Bislang werden nach offiziellen Angaben nur Gefährder, Straftäter und Personen, die ihre Herkunft verschleiern, nach Afghanistan abgeschoben. "Dabei handelt es sich größtenteils nicht um Straftäter oder radikale Islamisten, sondern um Personen, die zumeist zuvor in Flüchtlingslagern in Pakistan gelebt haben und oft noch niemals in Afghanistan waren. Vielen fehlen Kenntnisse von Sprache und Kultur des Landes. Sie flohen nach Europa, um den Massenabschiebungen von Afghanen aus Pakistan zu entgehen.
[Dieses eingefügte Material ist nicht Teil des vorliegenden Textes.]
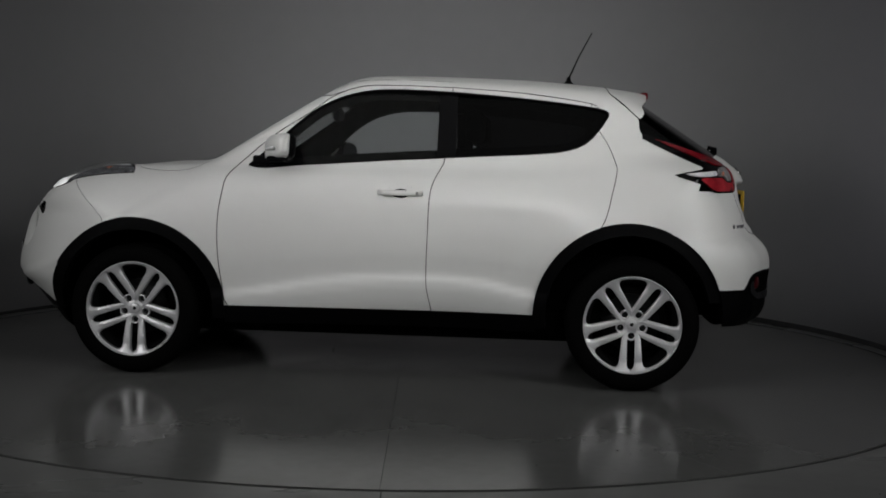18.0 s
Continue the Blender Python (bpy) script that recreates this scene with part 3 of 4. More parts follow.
# glass
sheet("windscreen", both_halves(cut(SKIN, within(WIN_F, YZ), ahead_of(0.2))), GLASS_FRONT, car, "tinted windscreen", 0.0, -0.004)
sheet("rear_window", both_halves(cut(rear_part, within(WIN_REAR, YZ))), GLASS_DARK, car, "dark privacy glass rear window", 0.0, -0.006)
screen_skin = finer(cut(SKIN, within(WIN_F, YZ), ahead_of(0.2)))
sheet("windscreen_border", both_halves(cut(screen_skin, lambda V: -(inside_of(V, WIN_F, YZ) + 0.030 + 0.02 * (V[:, 2] > 1.40)))), GLOSS_BLACK, car, "black printed border of the windscreen", 0.0, -0.007)
hatch_skin = finer(cut(rear_part, within(WIN_REAR, YZ)))
sheet("rear_window_border", both_halves(cut(hatch_skin, lambda V: -(inside_of(V, WIN_REAR, YZ) + 0.045))), GLOSS_BLACK, car, "black printed border of the rear window", 0.0, -0.009)
pane = cut(SKIN, within(DLO), wide(0.4))
sides("front_side_window", cut(pane, ahead_of(-0.27)), GLASS_SIDE, "", 0.0, -0.006)
sides("rear_side_window", cut(pane, behind(-0.36)), GLASS_DARK, "dark privacy glass", 0.0, -0.006)
sides("door_pillar_cover", cut(pane, behind(-0.268), ahead_of(-0.362)), GLOSS_BLACK, "gloss black pillar cover", 0.0, -0.004)
# inner shell that backs the gaps
shell = cut(SKIN, lambda V: np.where(V[:, 0] < -1.4, 0.42, 0.27) - V[:, 2], outside(DLO, XZ, -0.045), lambda V: -arch(V, ARCH_F, 0.03), lambda V: -arch(V, ARCH_R, 0.03), lambda V: -(inside_of(V, WIN_F, YZ) + 10 * np.maximum(0.2 - V[:, 0], 0)) - 0.03,
            lambda V: no_lamp(V) - 0.01, lambda V: -(inside_of(V, GRILLE, YZ) + 10 * np.maximum(1.5 - V[:, 0], 0)),
            lambda V: -(inside_of(V, WIN_REAR, YZ) + 10 * np.maximum(V[:, 0] + 1.2, 0)) - 0.03)
sheet("inner_shell", both_halves(shell), DARK, car, "dark inner body", 0.0, -0.014)

# ---- wheels ----


def wheel_face():
    """Five pairs of spokes running into hub and rim, with a hole for each nut."""
    r, a = np.meshgrid(np.linspace(0.018, 0.2400, 62), np.linspace(0, math.tau, 401)[:-1], indexing="ij")
    fold = (a + math.pi / 2 + math.pi / 5) % (math.tau / 5) - math.pi / 5
    u, v = (r * np.cos(fold)).ravel(), np.abs(r * np.sin(fold)).ravel()
    r, a = r.ravel(), a.ravel()
    s = np.clip((u - 0.05) / 0.17, 0, 1)
    d = np.abs(v - 0.0315 - 0.0085 * s) - (0.0118 + 0.0090 * s)
    d = smin(d, np.maximum(0.2285 - r, -0.02), 0.036)
    d = smin(d, r - 0.040, 0.014)
    hole = np.hypot(u - 0.058, v)
    d = smax(smin(d, hole - 0.0225, 0.008), 0.0165 - hole, 0.002)
    rise = np.clip(r / 0.19, 0, 1)
    y = 0.060 + 0.024 * rise * rise * (3 - 2 * rise) + 0.012 * np.clip((r - 0.19) / 0.045, 0, 1) - 0.006 * (1 - np.sqrt(np.clip(-d / 0.011, 0, 1)))
    V = np.stack([r * np.cos(a), y, r * np.sin(a)], 1)
    i, j = np.meshgrid(np.arange(61), np.arange(400), indexing="ij")
    p, q = (i * 400 + j).ravel(), (i * 400 + (j + 1) % 400).ravel()
    F = np.concatenate([np.stack([p, q, p + 400], 1), np.stack([q, q + 400, p + 400], 1)])
    N = np.tile((0.0, 1.0, 0.0), (len(V), 1))
    V, N, F = clip((V, N, F), d)
    n = np.cross(V[F[:, 1]] - V[F[:, 0]], V[F[:, 2]] - V[F[:, 0]])
    n *= np.sign(n[:, 1:2] + 1e-12)
    N = np.zeros_like(V)
    for k in range(3):
        np.add.at(N, F[:, k], n)
    return V, N / np.maximum(np.linalg.norm(N, axis=1, keepdims=True), 1e-12), F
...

Es ist irreführend, wenn sie in der Öffentlichkeit als Straftäter oder Gefährder dargestellt werden", sagte Delius.
"Der vertrauliche Lagebericht des Auswärtigen Amtes hebt in den Passagen, die der Öffentlichkeit bekannt wurden, deutlich hervor, wie dramatisch sich die Sicherheits- und Menschenrechtslage in Afghanistan verschlechtert hat. Dieser Bericht ist vollkommen untauglich, um mehr Abschiebungen zu rechtfertigen. Im Gegenteil, die logische Folge dieses Berichtes wäre die Verhängung eines Abschiebestopps", erklärte Delius.
Mit besonderer Sorge verfolgt die GfbV die massiven Übergriffe auf schiitische Hazara, die immer wieder Opfer von Terroranschlägen des Islamischen Staates werden. "Afghanistan versagt beim Schutz dieser Minderheit", sagte Delius.